▸ **TASK OBJECTIVE**
Give a verbatim copy of the lines below, minus the pictures.

####

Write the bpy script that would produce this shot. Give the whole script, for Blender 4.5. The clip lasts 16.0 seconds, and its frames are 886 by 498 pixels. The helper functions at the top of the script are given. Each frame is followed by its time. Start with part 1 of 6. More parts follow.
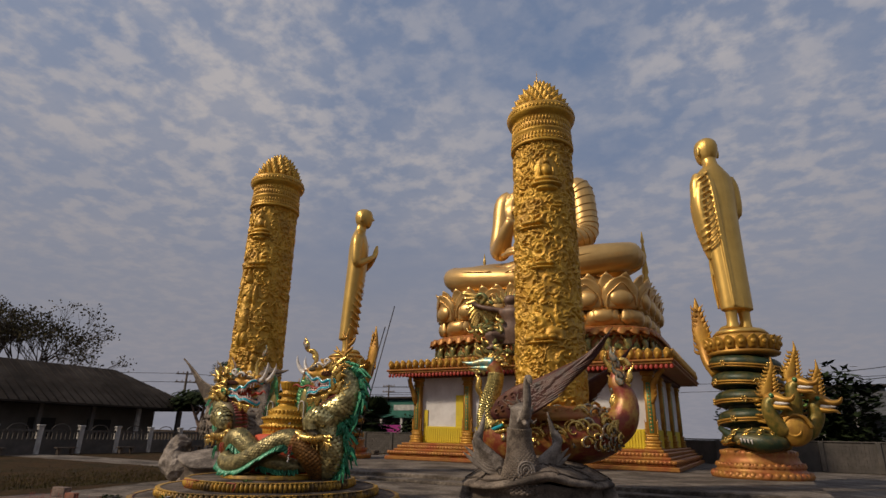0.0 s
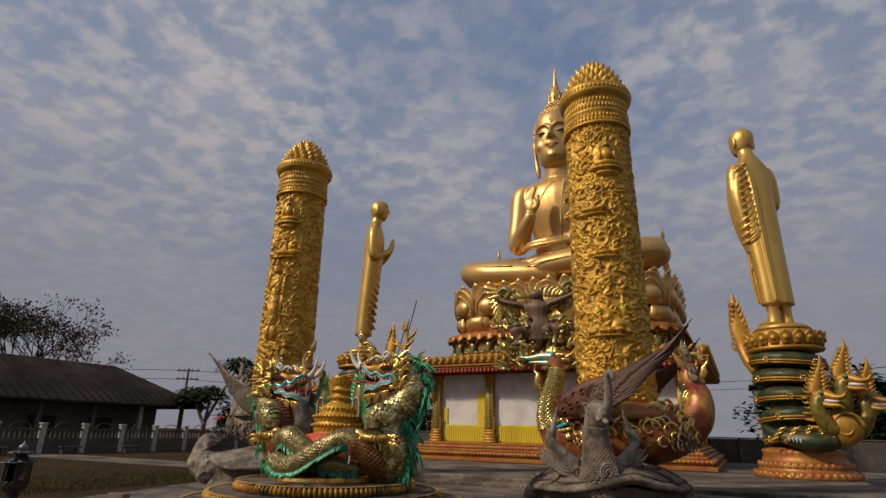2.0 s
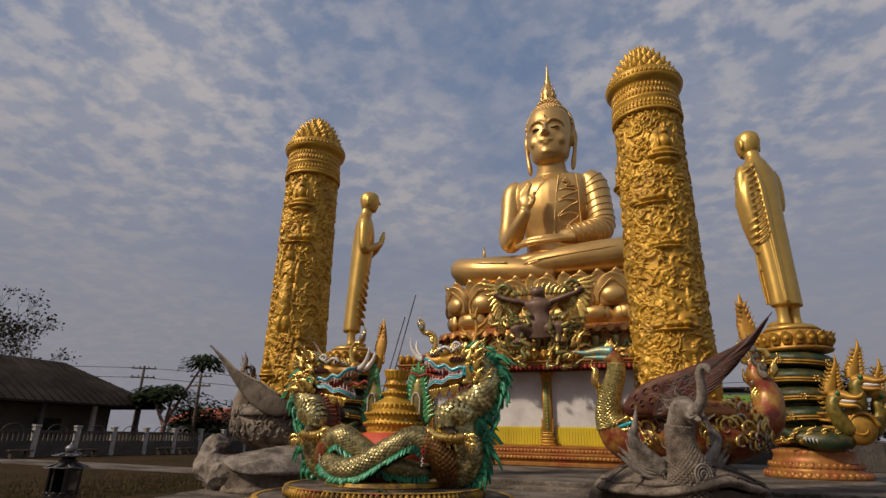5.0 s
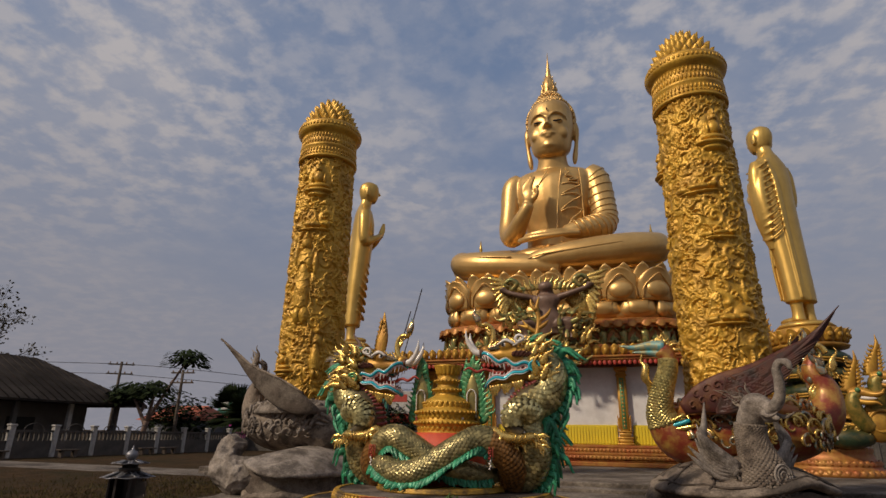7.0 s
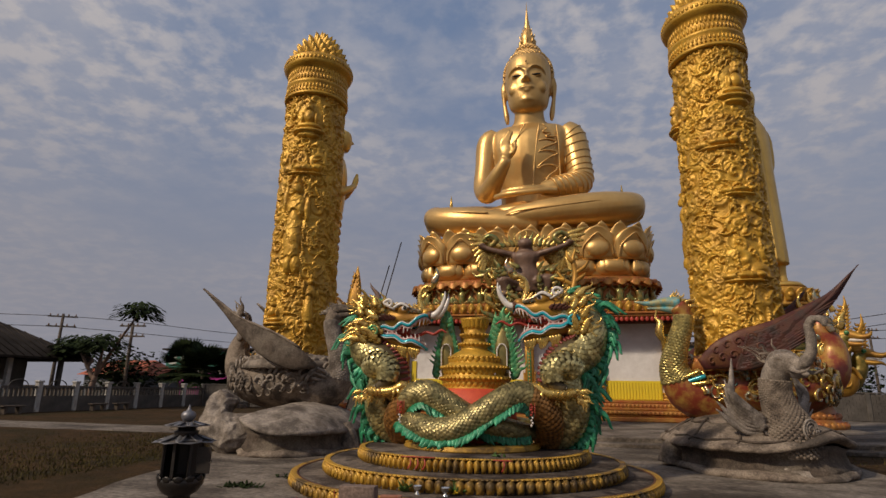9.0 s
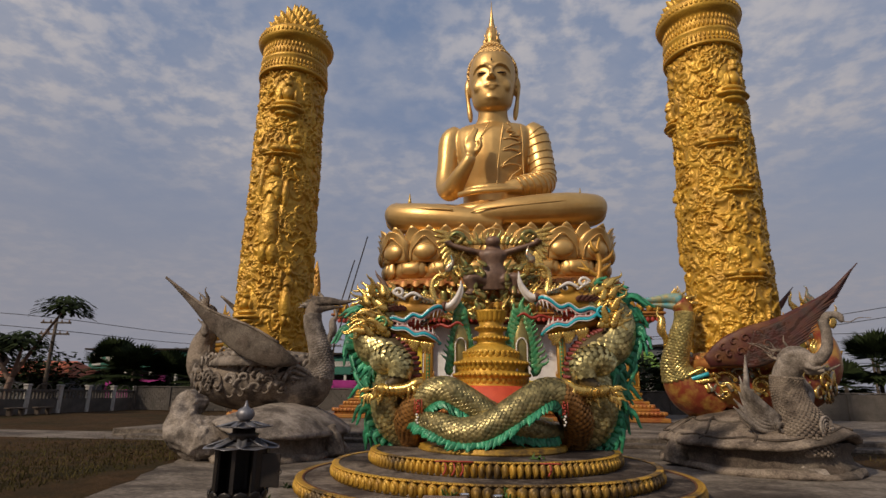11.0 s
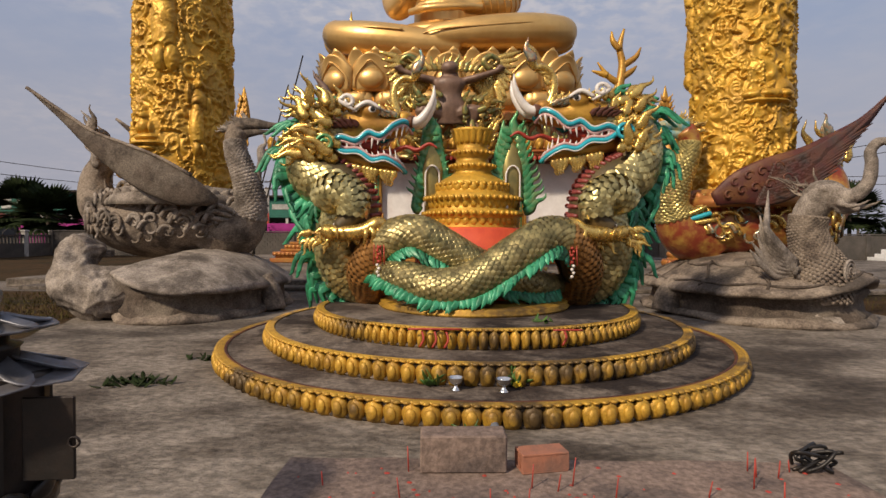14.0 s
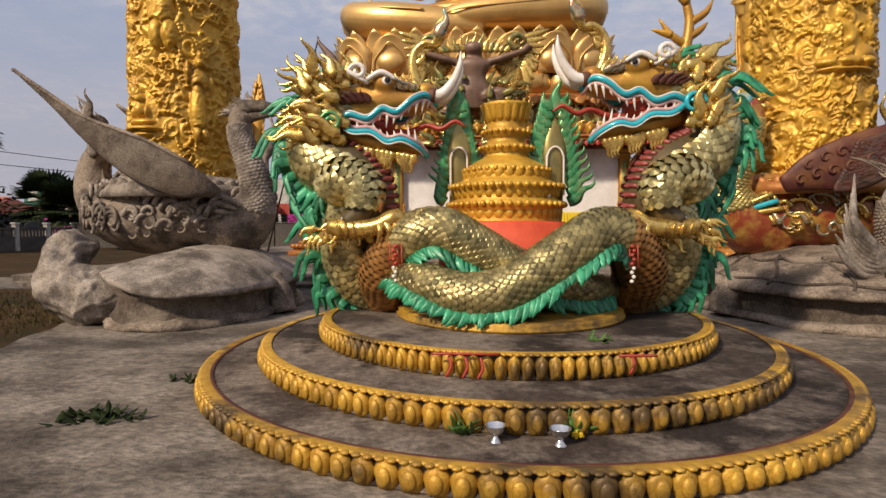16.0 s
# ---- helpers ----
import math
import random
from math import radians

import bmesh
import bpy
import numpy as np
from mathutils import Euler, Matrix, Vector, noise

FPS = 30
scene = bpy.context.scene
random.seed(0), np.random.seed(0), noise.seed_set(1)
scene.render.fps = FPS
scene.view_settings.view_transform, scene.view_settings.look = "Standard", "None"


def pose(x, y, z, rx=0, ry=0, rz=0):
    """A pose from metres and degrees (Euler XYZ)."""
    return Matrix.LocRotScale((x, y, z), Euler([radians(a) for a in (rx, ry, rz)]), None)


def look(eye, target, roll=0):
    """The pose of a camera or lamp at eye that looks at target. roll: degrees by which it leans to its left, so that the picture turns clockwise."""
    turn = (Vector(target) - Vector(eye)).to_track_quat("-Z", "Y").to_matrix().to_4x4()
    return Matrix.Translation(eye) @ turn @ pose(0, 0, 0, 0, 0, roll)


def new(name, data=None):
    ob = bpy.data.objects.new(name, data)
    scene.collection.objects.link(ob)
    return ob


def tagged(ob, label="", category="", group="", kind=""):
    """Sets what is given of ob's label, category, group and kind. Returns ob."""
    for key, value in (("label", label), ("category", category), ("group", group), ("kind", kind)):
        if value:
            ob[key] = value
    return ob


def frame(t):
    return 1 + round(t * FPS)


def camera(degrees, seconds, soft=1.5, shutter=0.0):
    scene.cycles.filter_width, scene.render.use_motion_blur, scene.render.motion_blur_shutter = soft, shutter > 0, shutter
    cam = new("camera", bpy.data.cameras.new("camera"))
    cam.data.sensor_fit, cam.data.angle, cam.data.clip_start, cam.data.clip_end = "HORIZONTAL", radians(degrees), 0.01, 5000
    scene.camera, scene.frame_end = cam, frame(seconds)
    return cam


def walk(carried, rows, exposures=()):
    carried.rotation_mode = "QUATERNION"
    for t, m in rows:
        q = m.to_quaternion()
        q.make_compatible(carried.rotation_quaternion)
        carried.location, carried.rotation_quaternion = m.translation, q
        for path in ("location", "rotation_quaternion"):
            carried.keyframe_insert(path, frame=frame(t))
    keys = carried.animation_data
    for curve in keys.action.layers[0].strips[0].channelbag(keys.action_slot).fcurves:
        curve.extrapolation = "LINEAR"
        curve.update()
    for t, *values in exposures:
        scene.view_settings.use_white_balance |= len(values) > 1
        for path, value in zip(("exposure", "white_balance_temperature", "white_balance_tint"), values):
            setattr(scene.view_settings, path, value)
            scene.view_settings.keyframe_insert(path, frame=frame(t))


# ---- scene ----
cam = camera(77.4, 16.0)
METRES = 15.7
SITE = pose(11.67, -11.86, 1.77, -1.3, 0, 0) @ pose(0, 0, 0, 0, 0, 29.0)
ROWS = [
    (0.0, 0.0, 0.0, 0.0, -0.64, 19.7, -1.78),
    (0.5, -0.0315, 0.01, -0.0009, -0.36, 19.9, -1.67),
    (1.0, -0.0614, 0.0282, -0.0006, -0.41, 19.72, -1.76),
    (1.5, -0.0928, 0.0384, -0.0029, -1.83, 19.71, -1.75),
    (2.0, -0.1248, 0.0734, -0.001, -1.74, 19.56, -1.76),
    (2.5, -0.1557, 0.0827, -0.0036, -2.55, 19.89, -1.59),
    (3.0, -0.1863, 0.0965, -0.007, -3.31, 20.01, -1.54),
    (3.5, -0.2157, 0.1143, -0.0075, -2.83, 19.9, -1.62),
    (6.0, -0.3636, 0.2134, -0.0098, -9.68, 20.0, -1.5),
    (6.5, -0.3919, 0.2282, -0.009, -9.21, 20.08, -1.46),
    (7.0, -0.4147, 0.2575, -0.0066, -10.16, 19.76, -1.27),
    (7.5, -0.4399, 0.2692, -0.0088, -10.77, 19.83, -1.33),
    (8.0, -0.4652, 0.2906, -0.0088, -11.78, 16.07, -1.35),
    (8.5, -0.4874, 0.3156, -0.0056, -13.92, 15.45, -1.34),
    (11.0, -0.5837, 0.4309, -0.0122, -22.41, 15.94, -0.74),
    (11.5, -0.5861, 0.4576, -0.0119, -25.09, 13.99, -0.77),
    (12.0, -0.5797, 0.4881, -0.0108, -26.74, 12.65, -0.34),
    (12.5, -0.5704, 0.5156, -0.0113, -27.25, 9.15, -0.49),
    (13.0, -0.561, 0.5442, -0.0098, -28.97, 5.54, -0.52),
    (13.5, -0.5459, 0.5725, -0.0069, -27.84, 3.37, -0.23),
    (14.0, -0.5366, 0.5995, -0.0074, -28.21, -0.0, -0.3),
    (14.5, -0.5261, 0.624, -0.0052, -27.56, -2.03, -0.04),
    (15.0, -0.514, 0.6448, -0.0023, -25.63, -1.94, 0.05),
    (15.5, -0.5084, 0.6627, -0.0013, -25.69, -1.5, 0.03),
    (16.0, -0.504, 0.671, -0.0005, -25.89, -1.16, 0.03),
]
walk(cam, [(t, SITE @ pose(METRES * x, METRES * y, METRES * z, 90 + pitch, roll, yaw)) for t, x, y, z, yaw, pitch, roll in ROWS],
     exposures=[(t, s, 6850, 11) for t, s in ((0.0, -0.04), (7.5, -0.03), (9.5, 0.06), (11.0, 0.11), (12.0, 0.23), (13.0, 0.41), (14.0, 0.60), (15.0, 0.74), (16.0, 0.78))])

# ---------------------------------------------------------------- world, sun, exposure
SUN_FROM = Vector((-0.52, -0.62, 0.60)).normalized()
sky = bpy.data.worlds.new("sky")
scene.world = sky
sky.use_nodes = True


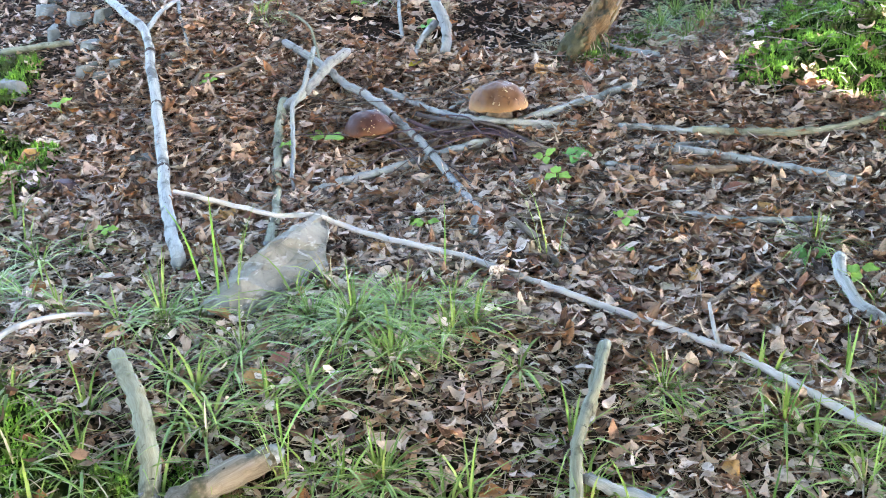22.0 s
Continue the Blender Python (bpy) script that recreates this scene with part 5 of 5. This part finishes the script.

####

▸ **WRITTEN ANSWER**
Write the bpy script that would produce this shot. Give the whole script, for Blender 4.5. The clip lasts 16.0 seconds, and its frames are 886 by 498 pixels. The helper functions at the top of the script are given. Each frame is followed by its time. Start with part 1 of 6. More parts follow.
0.0 s
2.0 s
5.0 s
7.0 s
9.0 s
11.0 s
14.0 s
16.0 s
# ---- helpers ----
import math
import random
from math import radians

import bmesh
import bpy
import numpy as np
from mathutils import Euler, Matrix, Vector, noise

FPS = 30
scene = bpy.context.scene
random.seed(0), np.random.seed(0), noise.seed_set(1)
scene.render.fps = FPS
scene.view_settings.view_transform, scene.view_settings.look = "Standard", "None"


def pose(x, y, z, rx=0, ry=0, rz=0):
    """A pose from metres and degrees (Euler XYZ)."""
    return Matrix.LocRotScale((x, y, z), Euler([radians(a) for a in (rx, ry, rz)]), None)


def look(eye, target, roll=0):
    """The pose of a camera or lamp at eye that looks at target. roll: degrees by which it leans to its left, so that the picture turns clockwise."""
    turn = (Vector(target) - Vector(eye)).to_track_quat("-Z", "Y").to_matrix().to_4x4()
    return Matrix.Translation(eye) @ turn @ pose(0, 0, 0, 0, 0, roll)


def new(name, data=None):
    ob = bpy.data.objects.new(name, data)
    scene.collection.objects.link(ob)
    return ob


def tagged(ob, label="", category="", group="", kind=""):
    """Sets what is given of ob's label, category, group and kind. Returns ob."""
    for key, value in (("label", label), ("category", category), ("group", group), ("kind", kind)):
        if value:
            ob[key] = value
    return ob


def frame(t):
    return 1 + round(t * FPS)


def camera(degrees, seconds, soft=1.5, shutter=0.0):
    scene.cycles.filter_width, scene.render.use_motion_blur, scene.render.motion_blur_shutter = soft, shutter > 0, shutter
    cam = new("camera", bpy.data.cameras.new("camera"))
    cam.data.sensor_fit, cam.data.angle, cam.data.clip_start, cam.data.clip_end = "HORIZONTAL", radians(degrees), 0.01, 5000
    scene.camera, scene.frame_end = cam, frame(seconds)
    return cam


def walk(carried, rows, exposures=()):
    carried.rotation_mode = "QUATERNION"
    for t, m in rows:
        q = m.to_quaternion()
        q.make_compatible(carried.rotation_quaternion)
        carried.location, carried.rotation_quaternion = m.translation, q
        for path in ("location", "rotation_quaternion"):
            carried.keyframe_insert(path, frame=frame(t))
    keys = carried.animation_data
    for curve in keys.action.layers[0].strips[0].channelbag(keys.action_slot).fcurves:
        curve.extrapolation = "LINEAR"
        curve.update()
    for t, *values in exposures:
        scene.view_settings.use_white_balance |= len(values) > 1
        for path, value in zip(("exposure", "white_balance_temperature", "white_balance_tint"), values):
            setattr(scene.view_settings, path, value)
            scene.view_settings.keyframe_insert(path, frame=frame(t))


# ---- scene ----
cam = camera(77.4, 16.0)
METRES = 15.7
SITE = pose(11.67, -11.86, 1.77, -1.3, 0, 0) @ pose(0, 0, 0, 0, 0, 29.0)
ROWS = [
    (0.0, 0.0, 0.0, 0.0, -0.64, 19.7, -1.78),
    (0.5, -0.0315, 0.01, -0.0009, -0.36, 19.9, -1.67),
    (1.0, -0.0614, 0.0282, -0.0006, -0.41, 19.72, -1.76),
    (1.5, -0.0928, 0.0384, -0.0029, -1.83, 19.71, -1.75),
    (2.0, -0.1248, 0.0734, -0.001, -1.74, 19.56, -1.76),
    (2.5, -0.1557, 0.0827, -0.0036, -2.55, 19.89, -1.59),
    (3.0, -0.1863, 0.0965, -0.007, -3.31, 20.01, -1.54),
    (3.5, -0.2157, 0.1143, -0.0075, -2.83, 19.9, -1.62),
    (6.0, -0.3636, 0.2134, -0.0098, -9.68, 20.0, -1.5),
    (6.5, -0.3919, 0.2282, -0.009, -9.21, 20.08, -1.46),
    (7.0, -0.4147, 0.2575, -0.0066, -10.16, 19.76, -1.27),
    (7.5, -0.4399, 0.2692, -0.0088, -10.77, 19.83, -1.33),
    (8.0, -0.4652, 0.2906, -0.0088, -11.78, 16.07, -1.35),
    (8.5, -0.4874, 0.3156, -0.0056, -13.92, 15.45, -1.34),
    (11.0, -0.5837, 0.4309, -0.0122, -22.41, 15.94, -0.74),
    (11.5, -0.5861, 0.4576, -0.0119, -25.09, 13.99, -0.77),
    (12.0, -0.5797, 0.4881, -0.0108, -26.74, 12.65, -0.34),
    (12.5, -0.5704, 0.5156, -0.0113, -27.25, 9.15, -0.49),
    (13.0, -0.561, 0.5442, -0.0098, -28.97, 5.54, -0.52),
    (13.5, -0.5459, 0.5725, -0.0069, -27.84, 3.37, -0.23),
    (14.0, -0.5366, 0.5995, -0.0074, -28.21, -0.0, -0.3),
    (14.5, -0.5261, 0.624, -0.0052, -27.56, -2.03, -0.04),
    (15.0, -0.514, 0.6448, -0.0023, -25.63, -1.94, 0.05),
    (15.5, -0.5084, 0.6627, -0.0013, -25.69, -1.5, 0.03),
    (16.0, -0.504, 0.671, -0.0005, -25.89, -1.16, 0.03),
]
walk(cam, [(t, SITE @ pose(METRES * x, METRES * y, METRES * z, 90 + pitch, roll, yaw)) for t, x, y, z, yaw, pitch, roll in ROWS],
     exposures=[(t, s, 6850, 11) for t, s in ((0.0, -0.04), (7.5, -0.03), (9.5, 0.06), (11.0, 0.11), (12.0, 0.23), (13.0, 0.41), (14.0, 0.60), (15.0, 0.74), (16.0, 0.78))])

# ---------------------------------------------------------------- world, sun, exposure
SUN_FROM = Vector((-0.52, -0.62, 0.60)).normalized()
sky = bpy.data.worlds.new("sky")
scene.world = sky
sky.use_nodes = True


22.0 s
Continue the Blender Python (bpy) script that recreates this scene with part 5 of 5. This part finishes the script.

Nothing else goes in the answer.